# [TASK STATEMENT]
Drop the images; return everything else in the listing below exactly.

□ □ □ □

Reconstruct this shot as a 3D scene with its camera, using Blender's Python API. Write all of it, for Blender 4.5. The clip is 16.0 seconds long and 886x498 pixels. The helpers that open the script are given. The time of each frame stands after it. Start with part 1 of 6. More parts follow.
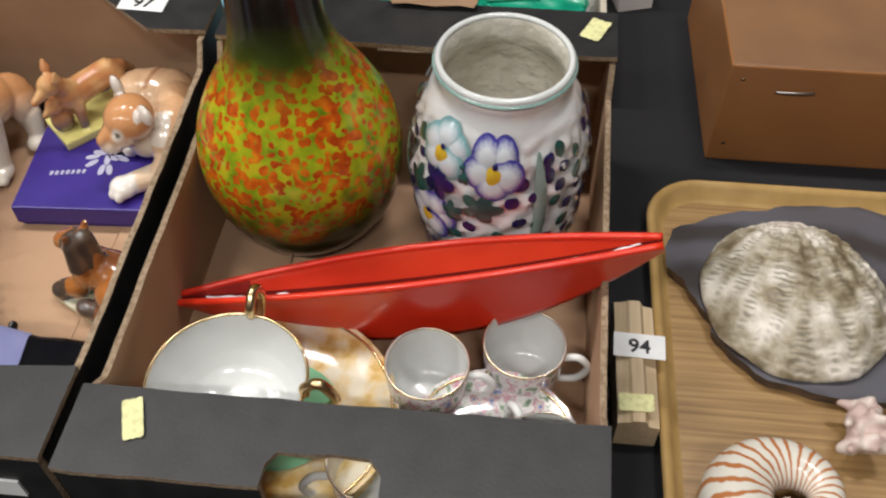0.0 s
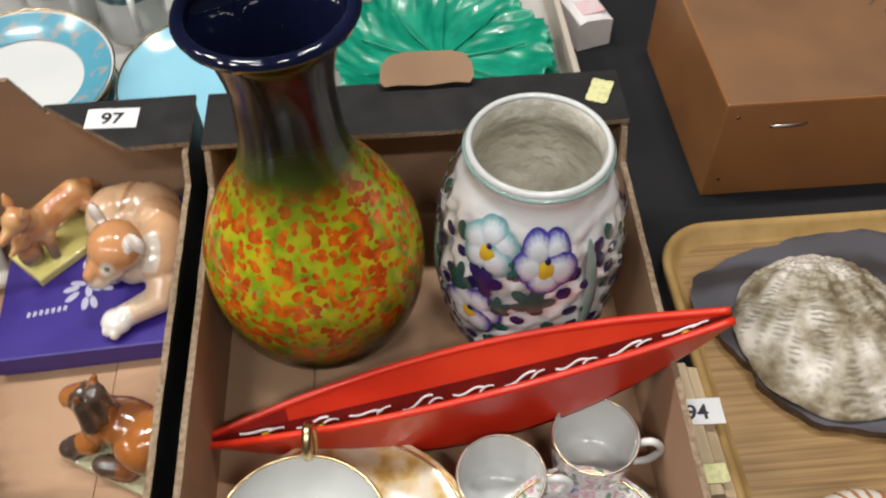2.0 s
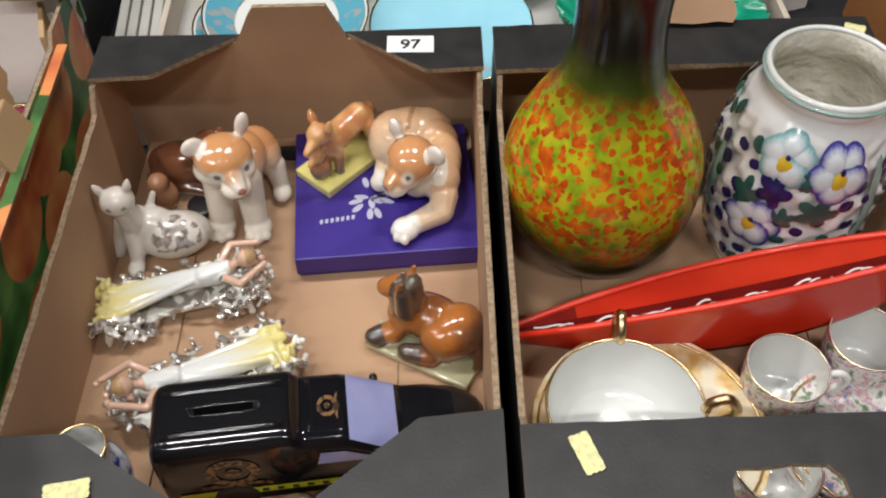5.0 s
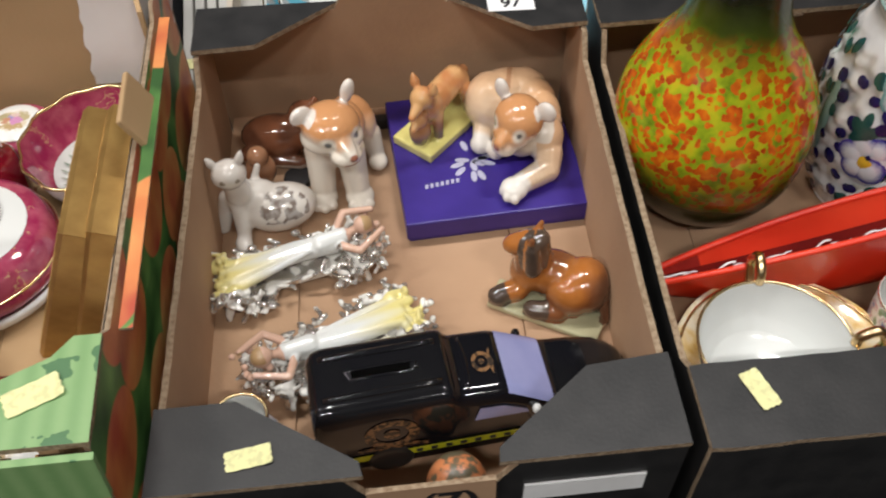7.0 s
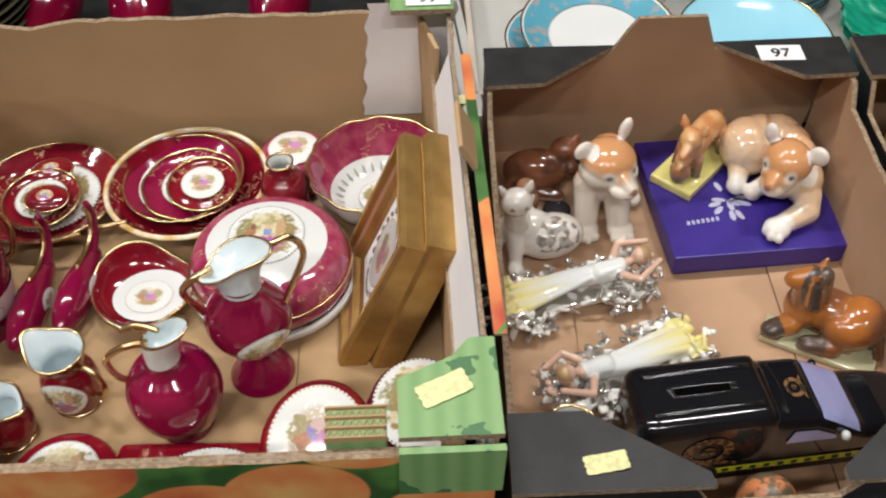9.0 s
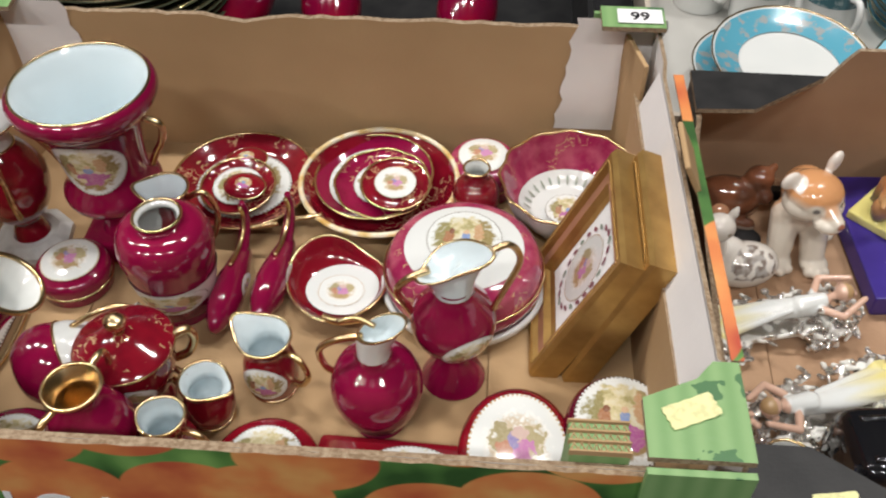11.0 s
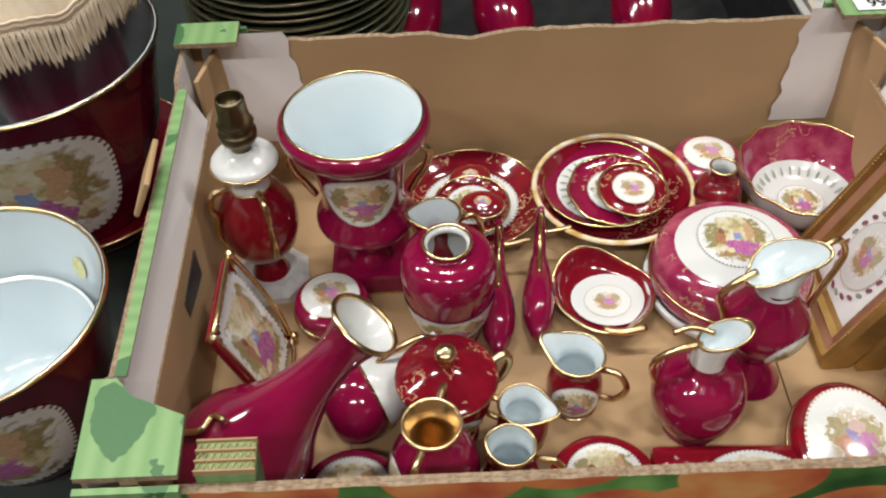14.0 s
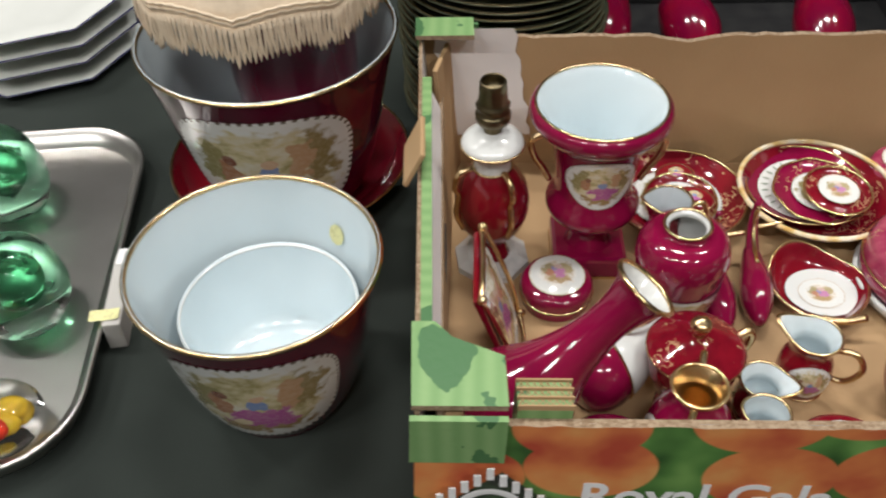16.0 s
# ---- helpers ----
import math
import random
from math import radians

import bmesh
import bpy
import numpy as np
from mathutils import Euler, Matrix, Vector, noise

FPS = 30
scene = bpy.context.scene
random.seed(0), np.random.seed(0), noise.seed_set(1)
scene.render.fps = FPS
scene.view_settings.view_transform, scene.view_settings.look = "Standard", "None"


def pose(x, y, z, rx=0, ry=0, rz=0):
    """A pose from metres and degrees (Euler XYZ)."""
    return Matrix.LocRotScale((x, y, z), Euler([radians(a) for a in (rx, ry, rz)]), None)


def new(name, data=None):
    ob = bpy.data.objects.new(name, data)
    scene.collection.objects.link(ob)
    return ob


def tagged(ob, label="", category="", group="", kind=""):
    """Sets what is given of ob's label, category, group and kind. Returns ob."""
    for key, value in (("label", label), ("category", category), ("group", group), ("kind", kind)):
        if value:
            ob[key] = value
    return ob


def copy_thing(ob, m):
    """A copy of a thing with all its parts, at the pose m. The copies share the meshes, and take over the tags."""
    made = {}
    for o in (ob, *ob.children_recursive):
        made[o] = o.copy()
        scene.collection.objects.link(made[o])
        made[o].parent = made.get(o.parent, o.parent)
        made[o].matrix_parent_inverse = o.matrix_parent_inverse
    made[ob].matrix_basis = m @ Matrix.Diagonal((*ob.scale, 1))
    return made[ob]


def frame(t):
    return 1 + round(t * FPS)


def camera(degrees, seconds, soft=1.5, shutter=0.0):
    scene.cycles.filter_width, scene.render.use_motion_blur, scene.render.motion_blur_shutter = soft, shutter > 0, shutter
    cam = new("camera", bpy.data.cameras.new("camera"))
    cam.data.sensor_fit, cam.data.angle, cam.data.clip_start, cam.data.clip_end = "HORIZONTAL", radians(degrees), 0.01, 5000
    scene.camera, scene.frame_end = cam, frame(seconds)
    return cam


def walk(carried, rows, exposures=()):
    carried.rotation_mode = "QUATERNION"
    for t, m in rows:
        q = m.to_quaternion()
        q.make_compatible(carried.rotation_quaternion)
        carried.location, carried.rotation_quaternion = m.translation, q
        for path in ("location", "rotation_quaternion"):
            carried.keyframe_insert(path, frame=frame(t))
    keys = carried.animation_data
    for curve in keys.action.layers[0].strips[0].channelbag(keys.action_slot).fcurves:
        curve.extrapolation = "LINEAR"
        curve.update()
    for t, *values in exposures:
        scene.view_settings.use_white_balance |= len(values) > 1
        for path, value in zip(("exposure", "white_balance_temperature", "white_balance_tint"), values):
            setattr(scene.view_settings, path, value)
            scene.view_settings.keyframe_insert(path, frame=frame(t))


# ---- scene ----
cam = camera(51.0, 16.0, soft=2.1, shutter=0.3)
METRES, EYE, TILT, LEAN, TURN = 1.25, 0.58, -50.5, 0.0, 5.3
ROWS = [
    (0.0, 0.0, 0.0, 0.0, -0.0, 0.0, 0.0),
    (0.5, -0.0126, 0.0135, 0.0262, 1.48, -1.32, -0.4),
    (1.0, -0.0176, 0.0307, 0.0459, 1.75, -2.55, -0.31),
    (1.5, -0.0219, 0.0422, 0.0579, 0.07, -2.82, 1.67),
    (2.0, -0.0743, 0.0335, 0.0555, -6.91, -0.28, 8.06),
    (2.5, -0.125, 0.0147, 0.0501, -12.88, 1.6, 14.49),
    (3.0, -0.158, -0.0029, 0.0382, -16.01, 2.17, 17.37),
    (3.5, -0.1984, -0.0161, 0.0173, -15.89, 2.12, 17.24),
    (4.0, -0.23, -0.0175, 0.0089, -13.79, 1.92, 14.52),
    (4.5, -0.2312, -0.0097, 0.0148, -10.13, 1.36, 10.35),
    (5.0, -0.226, -0.0006, 0.0209, -4.9, 0.26, 5.97),
    (7.5, -0.3516, 0.0109, 0.015, -7.15, -0.75, 9.4),
    (8.0, -0.3885, 0.0119, 0.0158, -6.66, -0.05, 9.17),
    (8.5, -0.4304, 0.0077, 0.0197, -5.23, 1.47, 7.54),
    (9.0, -0.4638, -0.0051, 0.0183, -4.43, 2.93, 6.31),
    (11.5, -0.5707, -0.0002, 0.0247, 0.4, 4.0, 0.97),
    (12.0, -0.6058, 0.0153, 0.0331, 0.96, 3.69, 1.78),
    (12.5, -0.635, 0.0291, 0.0414, 1.5, 3.11, 2.57),
    (13.0, -0.6624, 0.0335, 0.0473, 0.99, 2.86, 3.2),
    (13.5, -0.7012, 0.0187, 0.0518, -0.97, 3.54, 5.13),
    (14.0, -0.7371, 0.0086, 0.0446, -2.78, 3.78, 6.46),
    (14.5, -0.7684, 0.0014, 0.038, -3.44, 3.84, 6.87),
    (15.0, -0.7967, -0.0031, 0.0327, -3.1, 4.3, 6.29),
    (15.5, -0.8282, -0.0099, 0.0254, -2.27, 4.95, 5.13),
    (16.0, -0.8668, -0.0162, 0.0156, -0.89, 6.4, 3.73),
]
walk(cam, [(t, pose(0, 0, EYE, TILT, LEAN, TURN) @ pose(METRES * x, METRES * y, METRES * z, 90 + pitch, roll, yaw)) for t, x, y, z, yaw, pitch, roll in ROWS])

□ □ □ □

# [CORRECT ANSWER]
Reconstruct this shot as a 3D scene with its camera, using Blender's Python API. Write all of it, for Blender 4.5. The clip is 16.0 seconds long and 886x498 pixels. The helpers that open the script are given. The time of each frame stands after it. Start with part 1 of 6. More parts follow.
0.0 s
2.0 s
5.0 s
7.0 s
9.0 s
11.0 s
14.0 s
16.0 s
# ---- helpers ----
import math
import random
from math import radians

import bmesh
import bpy
import numpy as np
from mathutils import Euler, Matrix, Vector, noise

FPS = 30
scene = bpy.context.scene
random.seed(0), np.random.seed(0), noise.seed_set(1)
scene.render.fps = FPS
scene.view_settings.view_transform, scene.view_settings.look = "Standard", "None"


def pose(x, y, z, rx=0, ry=0, rz=0):
    """A pose from metres and degrees (Euler XYZ)."""
    return Matrix.LocRotScale((x, y, z), Euler([radians(a) for a in (rx, ry, rz)]), None)


def new(name, data=None):
    ob = bpy.data.objects.new(name, data)
    scene.collection.objects.link(ob)
    return ob


def tagged(ob, label="", category="", group="", kind=""):
    """Sets what is given of ob's label, category, group and kind. Returns ob."""
    for key, value in (("label", label), ("category", category), ("group", group), ("kind", kind)):
        if value:
            ob[key] = value
    return ob


def copy_thing(ob, m):
    """A copy of a thing with all its parts, at the pose m. The copies share the meshes, and take over the tags."""
    made = {}
    for o in (ob, *ob.children_recursive):
        made[o] = o.copy()
        scene.collection.objects.link(made[o])
        made[o].parent = made.get(o.parent, o.parent)
        made[o].matrix_parent_inverse = o.matrix_parent_inverse
    made[ob].matrix_basis = m @ Matrix.Diagonal((*ob.scale, 1))
    return made[ob]


def frame(t):
    return 1 + round(t * FPS)


def camera(degrees, seconds, soft=1.5, shutter=0.0):
    scene.cycles.filter_width, scene.render.use_motion_blur, scene.render.motion_blur_shutter = soft, shutter > 0, shutter
    cam = new("camera", bpy.data.cameras.new("camera"))
    cam.data.sensor_fit, cam.data.angle, cam.data.clip_start, cam.data.clip_end = "HORIZONTAL", radians(degrees), 0.01, 5000
    scene.camera, scene.frame_end = cam, frame(seconds)
    return cam


def walk(carried, rows, exposures=()):
    carried.rotation_mode = "QUATERNION"
    for t, m in rows:
        q = m.to_quaternion()
        q.make_compatible(carried.rotation_quaternion)
        carried.location, carried.rotation_quaternion = m.translation, q
        for path in ("location", "rotation_quaternion"):
            carried.keyframe_insert(path, frame=frame(t))
    keys = carried.animation_data
    for curve in keys.action.layers[0].strips[0].channelbag(keys.action_slot).fcurves:
        curve.extrapolation = "LINEAR"
        curve.update()
    for t, *values in exposures:
        scene.view_settings.use_white_balance |= len(values) > 1
        for path, value in zip(("exposure", "white_balance_temperature", "white_balance_tint"), values):
            setattr(scene.view_settings, path, value)
            scene.view_settings.keyframe_insert(path, frame=frame(t))


# ---- scene ----
cam = camera(51.0, 16.0, soft=2.1, shutter=0.3)
METRES, EYE, TILT, LEAN, TURN = 1.25, 0.58, -50.5, 0.0, 5.3
ROWS = [
    (0.0, 0.0, 0.0, 0.0, -0.0, 0.0, 0.0),
    (0.5, -0.0126, 0.0135, 0.0262, 1.48, -1.32, -0.4),
    (1.0, -0.0176, 0.0307, 0.0459, 1.75, -2.55, -0.31),
    (1.5, -0.0219, 0.0422, 0.0579, 0.07, -2.82, 1.67),
    (2.0, -0.0743, 0.0335, 0.0555, -6.91, -0.28, 8.06),
    (2.5, -0.125, 0.0147, 0.0501, -12.88, 1.6, 14.49),
    (3.0, -0.158, -0.0029, 0.0382, -16.01, 2.17, 17.37),
    (3.5, -0.1984, -0.0161, 0.0173, -15.89, 2.12, 17.24),
    (4.0, -0.23, -0.0175, 0.0089, -13.79, 1.92, 14.52),
    (4.5, -0.2312, -0.0097, 0.0148, -10.13, 1.36, 10.35),
    (5.0, -0.226, -0.0006, 0.0209, -4.9, 0.26, 5.97),
    (7.5, -0.3516, 0.0109, 0.015, -7.15, -0.75, 9.4),
    (8.0, -0.3885, 0.0119, 0.0158, -6.66, -0.05, 9.17),
    (8.5, -0.4304, 0.0077, 0.0197, -5.23, 1.47, 7.54),
    (9.0, -0.4638, -0.0051, 0.0183, -4.43, 2.93, 6.31),
    (11.5, -0.5707, -0.0002, 0.0247, 0.4, 4.0, 0.97),
    (12.0, -0.6058, 0.0153, 0.0331, 0.96, 3.69, 1.78),
    (12.5, -0.635, 0.0291, 0.0414, 1.5, 3.11, 2.57),
    (13.0, -0.6624, 0.0335, 0.0473, 0.99, 2.86, 3.2),
    (13.5, -0.7012, 0.0187, 0.0518, -0.97, 3.54, 5.13),
    (14.0, -0.7371, 0.0086, 0.0446, -2.78, 3.78, 6.46),
    (14.5, -0.7684, 0.0014, 0.038, -3.44, 3.84, 6.87),
    (15.0, -0.7967, -0.0031, 0.0327, -3.1, 4.3, 6.29),
    (15.5, -0.8282, -0.0099, 0.0254, -2.27, 4.95, 5.13),
    (16.0, -0.8668, -0.0162, 0.0156, -0.89, 6.4, 3.73),
]
walk(cam, [(t, pose(0, 0, EYE, TILT, LEAN, TURN) @ pose(METRES * x, METRES * y, METRES * z, 90 + pitch, roll, yaw)) for t, x, y, z, yaw, pitch, roll in ROWS])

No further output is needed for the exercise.